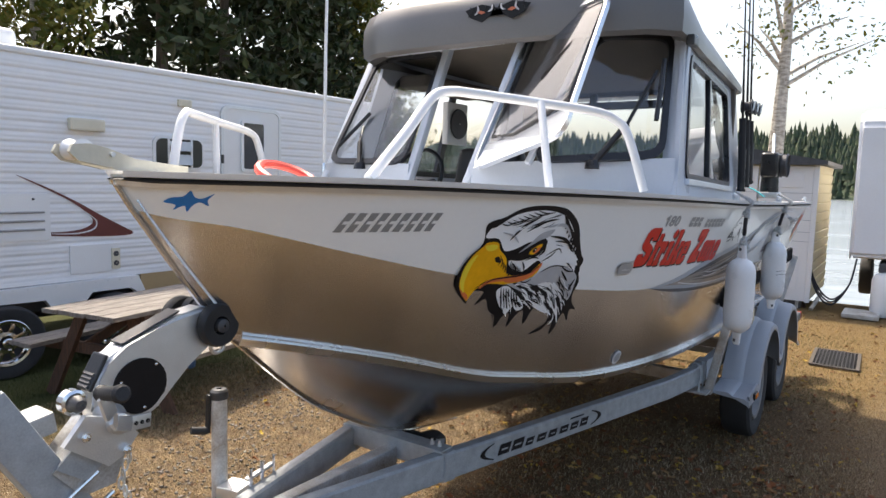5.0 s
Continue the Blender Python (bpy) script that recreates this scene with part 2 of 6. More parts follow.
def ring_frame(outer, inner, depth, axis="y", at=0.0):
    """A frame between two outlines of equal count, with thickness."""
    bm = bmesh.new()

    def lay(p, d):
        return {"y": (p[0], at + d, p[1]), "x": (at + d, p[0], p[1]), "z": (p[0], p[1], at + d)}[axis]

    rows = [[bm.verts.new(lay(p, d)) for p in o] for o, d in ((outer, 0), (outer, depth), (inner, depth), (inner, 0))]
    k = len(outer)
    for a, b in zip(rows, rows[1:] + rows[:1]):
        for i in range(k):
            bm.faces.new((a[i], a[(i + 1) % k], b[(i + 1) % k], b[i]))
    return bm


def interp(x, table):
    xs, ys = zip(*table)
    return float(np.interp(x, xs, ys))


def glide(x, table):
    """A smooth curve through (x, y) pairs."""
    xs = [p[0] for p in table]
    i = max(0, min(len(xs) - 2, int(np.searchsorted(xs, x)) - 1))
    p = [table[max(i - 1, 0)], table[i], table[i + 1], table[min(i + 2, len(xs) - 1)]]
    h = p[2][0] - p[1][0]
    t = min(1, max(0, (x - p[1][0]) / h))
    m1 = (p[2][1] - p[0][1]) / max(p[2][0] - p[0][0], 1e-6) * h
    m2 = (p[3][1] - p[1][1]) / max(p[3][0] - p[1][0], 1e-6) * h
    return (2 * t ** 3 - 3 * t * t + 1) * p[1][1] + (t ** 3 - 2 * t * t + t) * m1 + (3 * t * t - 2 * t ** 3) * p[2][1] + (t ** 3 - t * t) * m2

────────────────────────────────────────

### TASK INSTRUCTIONS
Repeat word for word the lines from the line with "Continue the Blender" to the line with "return float(np.interp(x, xs, ys))", both lines included.

### SOLUTION
Continue the Blender Python (bpy) script that recreates this scene with part 2 of 6. More parts follow.
def ring_frame(outer, inner, depth, axis="y", at=0.0):
    """A frame between two outlines of equal count, with thickness."""
    bm = bmesh.new()

    def lay(p, d):
        return {"y": (p[0], at + d, p[1]), "x": (at + d, p[0], p[1]), "z": (p[0], p[1], at + d)}[axis]

    rows = [[bm.verts.new(lay(p, d)) for p in o] for o, d in ((outer, 0), (outer, depth), (inner, depth), (inner, 0))]
    k = len(outer)
    for a, b in zip(rows, rows[1:] + rows[:1]):
        for i in range(k):
            bm.faces.new((a[i], a[(i + 1) % k], b[(i + 1) % k], b[i]))
    return bm


def interp(x, table):
    xs, ys = zip(*table)
    return float(np.interp(x, xs, ys))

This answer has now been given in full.